5) Inequality in China and India is orders of magnitude what it is in Europe and USA. But the low end is slowly improving in quality of life.
6) Inequality in EU and USA will worsen a LOT, middle class will dissappear if it doesn't react, and history says it won't. And Obama is preparing in case it does. Think tanks know this very well and that is why so many laws enabling arrest of Americans in American soil without due process are in the books already, plus the drone business.
7) The unit cost of labor in the USA and EU is a lot higher than India and China, due to automation and other technological wonders the quality of labor is no longer that important. It is more important the consistency and dedication of the labor force (i.e. slave camps like in China where people are so desperate to scape that they commit suicide).
8) The reasons for the higher cost of labor in US and EU are structural. Read higher mortgages to pay, higher cost of health care, higher cost of city services, higher cost of child care, higher cost of retirement savings, higher cost of education and College, higher cost of transportation (due to disperse infraestructure, roads, highways and cities that were designed for people to own and drive a car), with bare minimum mass transportation, cost of labor unions, worker protection rights, inequality rights, discrimination rights, sexual harassment rights, environmental control costs. The list is long and nearly inexistent in other places.
Therefore as the cash streams due to interest payments collapse one by one under the weight of the distortions created by the missunderstanding of how the economy has really grown, and how the standard of leaving of structurally non-competitive economies and societies (EU & USA as prime examples) has been maintained (it was maintained by acceleration of credit growth faster than GDP). Leaders worldwide are faced with an impossible to solve situation, short of the Henri Kissinger solution for this type of problem *****!!!!!*****
Have good dreams!
Until next time,
Engineer
Economic situation bad, market up ... why do you say it is unhappy? Sure it could be up 200 pts if Ben had said I will print more but he knows better. He will do it. He will simply not talk about it. No one on earth has the right to audit the Fed anyway.
Love this headline from Yahoo Finance. Ah yeah right. More like Fed extends "Twist" Program to keep whole thing afloat. We all know the U.S. is sunk if god forbid interest rates are allowed to go anywhere near market rates.
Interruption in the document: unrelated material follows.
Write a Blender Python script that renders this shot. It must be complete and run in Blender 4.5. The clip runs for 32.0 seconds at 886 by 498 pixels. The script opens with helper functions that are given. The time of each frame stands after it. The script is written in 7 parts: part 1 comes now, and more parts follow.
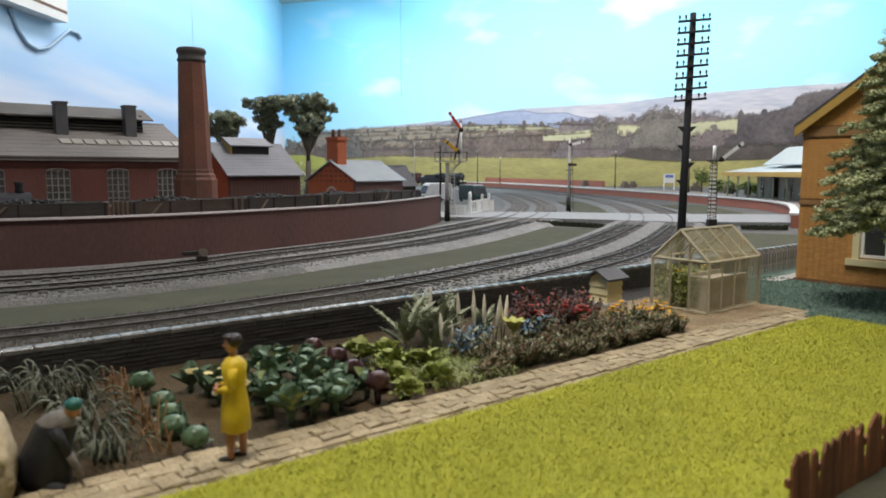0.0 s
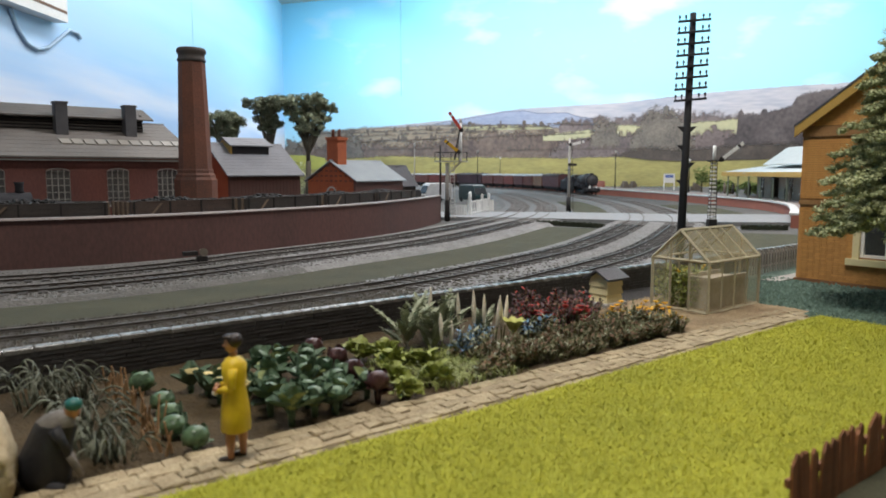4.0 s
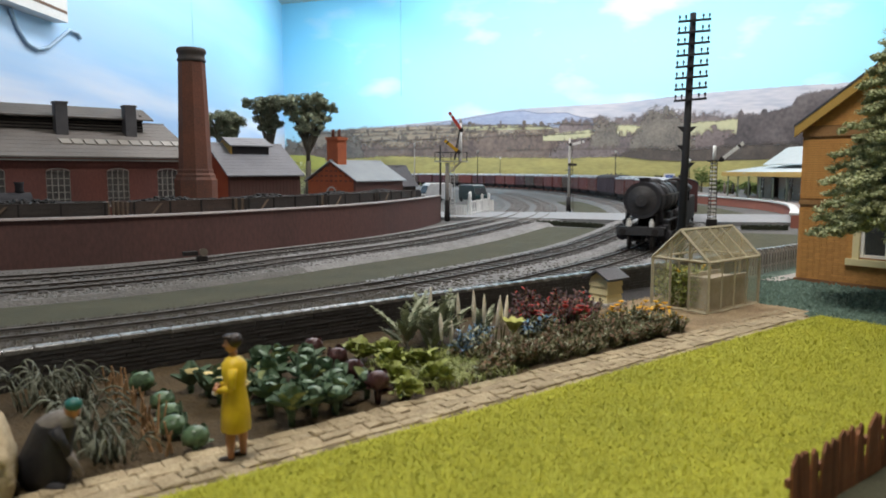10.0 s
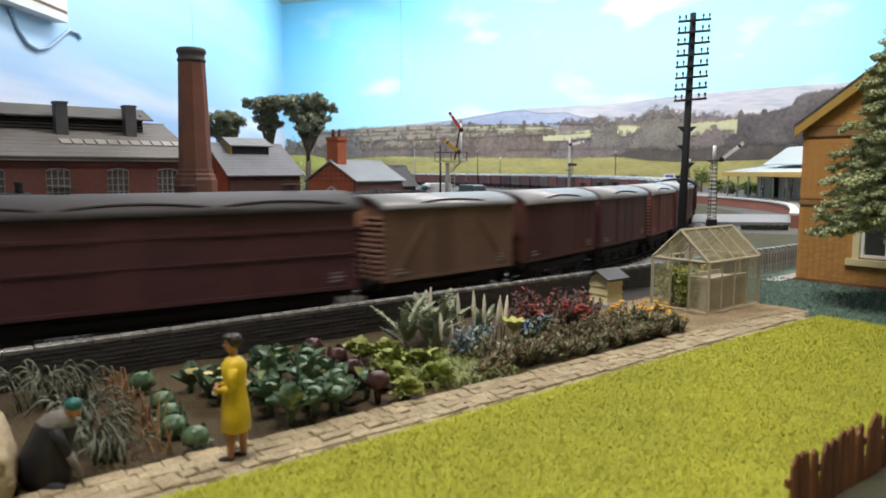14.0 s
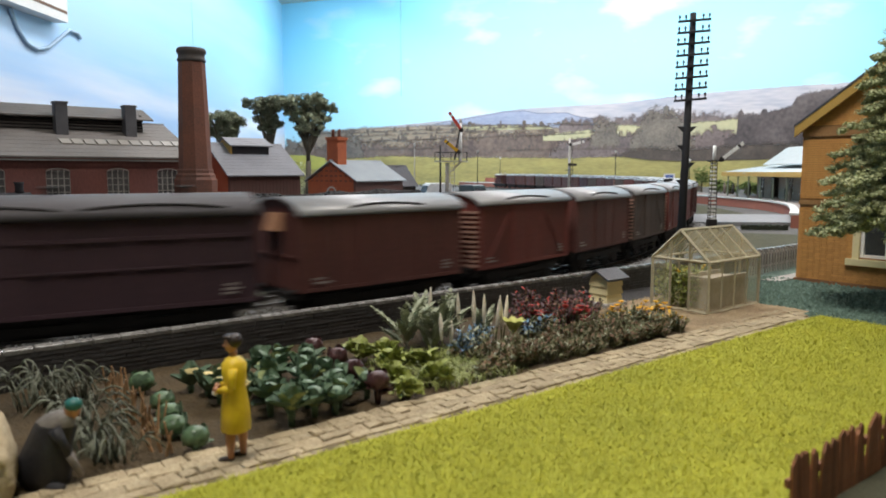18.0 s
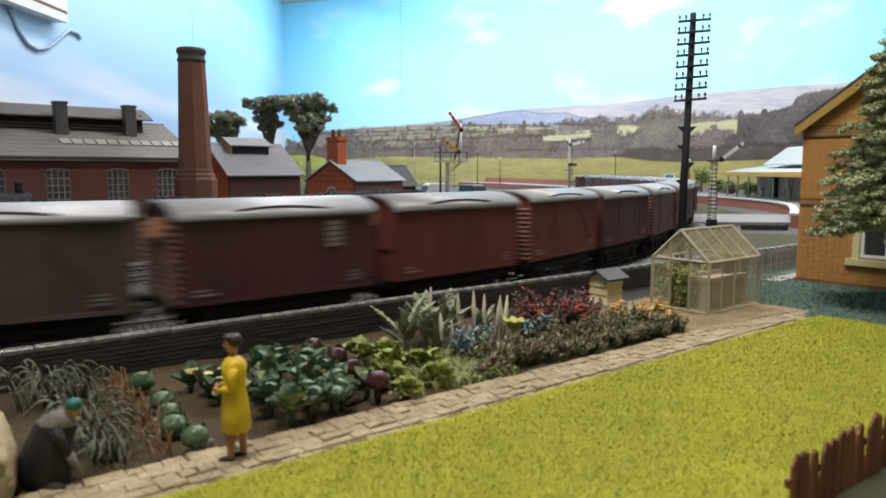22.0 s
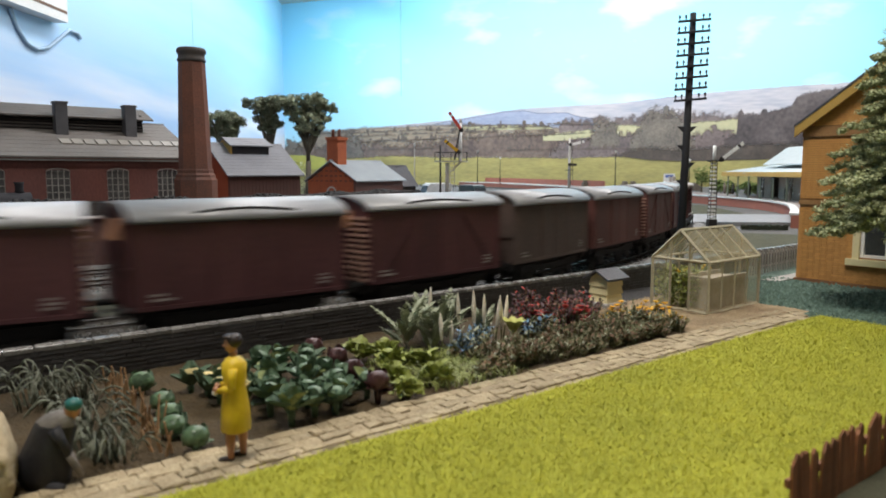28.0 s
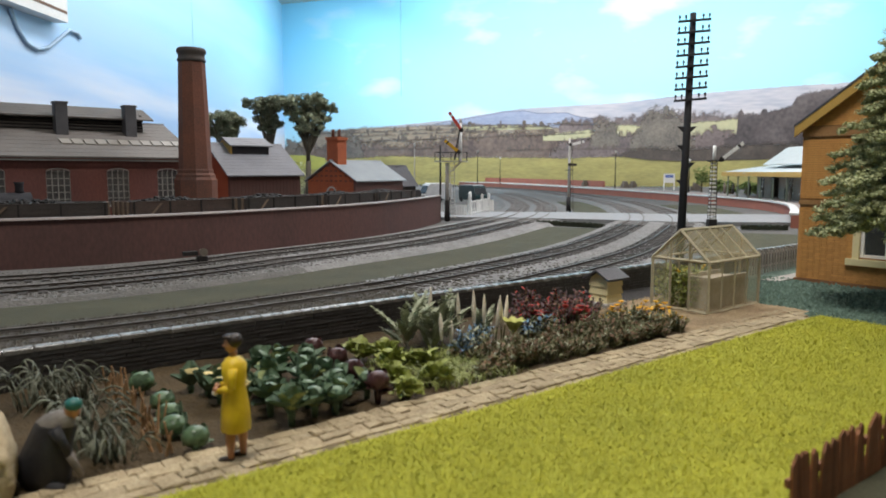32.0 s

I had sorta the same reaction - reminded of the old definition of insanity.
Like Twist 1 worked so well last year, let us do it again. Besides, there ain't much else left except LASP or print directly, and that pisses some people off and there is an election coming and we can't be called political and -
sheeeit.
Uncle Ben is all boxed in and nowhere to go as G-20 concludes with phoney smiles and nada, zip and ought for direction.
Breaking news!!! Markets now happy. Sports and weather on the 8s and 20s on the hour
Who the hell listens To GS? They have puppets in EU governments and a good proportion of Fed top men are ex Goldman yet they get this wrong. Is their 'advice' to their 'clients' coded somehow? ie, do the opposite of what we say publicly.
Ben "beat that horse" Bernanke, beating it again.
So the Fed is going to sell billions more short term bonds with shitty coupons, who do they think will buy them? last year, 61% of all federal debt was monitized. The buyers are drying up. I guess the Fed can always print some money and buy them from themselves, maybe create Maiden Lane Partnership #67492378398 to do it through.
Why does anyone even bother buying *any* bonds? They are quite the scam.
http://dollarskeptic.com/2012/06/01/7-reasons-inflation-protected-bonds-arent/
BNN guest says next step is BB will buy MBS. Free mortgages for everybody.
The market will be very unhappy if it figures out there will be no QE until at least after the election (http://bit.ly/N9GLe9).
BTFD?
Weak, very weak. Even China has a bigger stimulus package (2 trillion yuan) than the almightly United States (a mere 267 billion dollars).